Ebenezer was turned into a builders warehouse and shops for several years as shown in Keith Guyler’s photograph in 1999.  By the time of Google Street View in 2009 it had been converted into a block of flats called Fisherman’s Chapel.  It still carries the wording Primitive Methodist Connexion 1870.

Irene E Allen and Andrew A Todd recount engaging stories of the Primitive Methodists in Filey and the Ranter Chapel revival in their book ”Filey – a Yorkshire fishing town” 


Irene E Allen and Andrew A Todd ”Filey – a Yorkshire fishing town” 

Primitive Methodist magazine February 1860 page 114

Comments about this page

  • The Crimlisk Fisher Archives (Filey Town Council Offices):

    Ref. PM: Filey Primitive Methodist Circuit Records, 1862-1932, 1933-1985. Ref.
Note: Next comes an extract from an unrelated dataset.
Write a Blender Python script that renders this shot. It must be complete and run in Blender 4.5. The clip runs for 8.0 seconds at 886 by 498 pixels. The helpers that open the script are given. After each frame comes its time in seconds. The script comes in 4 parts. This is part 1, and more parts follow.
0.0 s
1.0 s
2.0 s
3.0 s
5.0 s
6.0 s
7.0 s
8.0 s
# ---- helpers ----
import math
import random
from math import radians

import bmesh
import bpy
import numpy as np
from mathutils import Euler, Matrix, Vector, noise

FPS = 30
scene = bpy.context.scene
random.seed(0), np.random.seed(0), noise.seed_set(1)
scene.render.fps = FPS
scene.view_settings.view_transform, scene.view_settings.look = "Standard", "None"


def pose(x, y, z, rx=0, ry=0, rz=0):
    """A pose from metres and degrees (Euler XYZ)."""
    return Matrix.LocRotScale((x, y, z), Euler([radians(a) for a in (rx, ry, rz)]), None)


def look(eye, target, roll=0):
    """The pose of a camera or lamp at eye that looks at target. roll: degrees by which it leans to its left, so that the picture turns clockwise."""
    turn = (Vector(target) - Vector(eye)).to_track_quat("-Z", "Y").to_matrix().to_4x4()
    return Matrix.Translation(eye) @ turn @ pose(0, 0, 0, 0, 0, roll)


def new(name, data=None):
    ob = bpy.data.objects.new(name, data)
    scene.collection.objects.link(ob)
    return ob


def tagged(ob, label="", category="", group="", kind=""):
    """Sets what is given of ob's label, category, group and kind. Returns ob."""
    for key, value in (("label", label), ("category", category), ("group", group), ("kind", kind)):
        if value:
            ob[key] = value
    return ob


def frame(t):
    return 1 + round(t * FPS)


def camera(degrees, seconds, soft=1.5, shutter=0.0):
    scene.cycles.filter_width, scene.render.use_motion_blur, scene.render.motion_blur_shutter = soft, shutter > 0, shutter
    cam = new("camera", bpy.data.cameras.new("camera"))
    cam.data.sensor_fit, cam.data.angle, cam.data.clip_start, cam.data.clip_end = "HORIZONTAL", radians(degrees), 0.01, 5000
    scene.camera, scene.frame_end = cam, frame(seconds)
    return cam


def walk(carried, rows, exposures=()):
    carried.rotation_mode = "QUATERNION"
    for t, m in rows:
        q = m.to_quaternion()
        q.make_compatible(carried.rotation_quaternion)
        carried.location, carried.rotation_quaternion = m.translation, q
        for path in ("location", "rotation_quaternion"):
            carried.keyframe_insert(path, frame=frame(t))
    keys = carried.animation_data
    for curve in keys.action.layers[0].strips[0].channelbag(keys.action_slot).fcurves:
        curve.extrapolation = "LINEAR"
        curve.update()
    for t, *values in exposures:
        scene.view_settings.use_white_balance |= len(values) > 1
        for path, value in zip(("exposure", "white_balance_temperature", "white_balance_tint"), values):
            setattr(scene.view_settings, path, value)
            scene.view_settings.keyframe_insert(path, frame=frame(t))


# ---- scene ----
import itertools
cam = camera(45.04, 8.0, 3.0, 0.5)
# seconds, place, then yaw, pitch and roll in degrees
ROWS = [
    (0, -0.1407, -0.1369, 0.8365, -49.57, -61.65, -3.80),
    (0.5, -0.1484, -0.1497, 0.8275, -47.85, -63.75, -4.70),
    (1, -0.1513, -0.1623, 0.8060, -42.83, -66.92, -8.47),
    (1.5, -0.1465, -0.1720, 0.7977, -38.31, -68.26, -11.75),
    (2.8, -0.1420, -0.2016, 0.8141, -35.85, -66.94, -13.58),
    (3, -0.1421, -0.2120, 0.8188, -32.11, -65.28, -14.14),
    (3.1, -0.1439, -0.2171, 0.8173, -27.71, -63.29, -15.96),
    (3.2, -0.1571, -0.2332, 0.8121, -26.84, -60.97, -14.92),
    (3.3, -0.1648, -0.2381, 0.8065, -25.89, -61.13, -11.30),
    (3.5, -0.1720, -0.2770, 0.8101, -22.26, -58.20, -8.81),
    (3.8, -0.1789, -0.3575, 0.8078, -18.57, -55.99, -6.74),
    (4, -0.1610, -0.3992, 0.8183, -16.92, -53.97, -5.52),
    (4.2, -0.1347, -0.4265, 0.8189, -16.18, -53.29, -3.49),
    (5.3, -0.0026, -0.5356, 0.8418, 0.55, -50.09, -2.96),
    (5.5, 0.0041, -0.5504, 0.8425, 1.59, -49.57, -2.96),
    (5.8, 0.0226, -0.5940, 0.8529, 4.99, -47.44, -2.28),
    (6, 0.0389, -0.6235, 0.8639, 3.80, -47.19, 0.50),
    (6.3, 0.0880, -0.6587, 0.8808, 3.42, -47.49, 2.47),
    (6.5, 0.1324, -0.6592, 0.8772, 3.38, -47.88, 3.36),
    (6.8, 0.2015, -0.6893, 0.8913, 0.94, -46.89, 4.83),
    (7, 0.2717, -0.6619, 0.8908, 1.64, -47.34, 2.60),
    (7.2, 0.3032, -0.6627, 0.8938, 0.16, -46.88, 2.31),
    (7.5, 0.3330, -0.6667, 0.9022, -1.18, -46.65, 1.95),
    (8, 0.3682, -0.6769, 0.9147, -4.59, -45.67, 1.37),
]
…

FPM: Circuit Minutes, 1862-1873.

    By Raymond E.O.Ella (07/07/2018)
  • North Yorkshire Record Office, Northallerton:

    Ref. R/M/FIL: Filey Methodist Circuit Records, to include the Primitive Methodist Circuit for Filey, Circuit Plans 1869-1870.  Quarterly Meetings 1898-1899, 1900-1917?. Quarterly Schedules 1862-1923. Filey PM Chapel Records, 1862-1932, etc. 

    By Ray & Marie (Mr. & Mrs. Ella) (02/05/2018)
  • Bethesda, Mitford Street was built in 1822 and enlarged both in 1843 and 1859. It closed on the opening of Ebenezer, Union Street, in 1871, architect Joseph Wright, and closed in 1975, first becoming commercial premises and now apartments.  Bethesda became the Albert Hall and was demolished post 1970.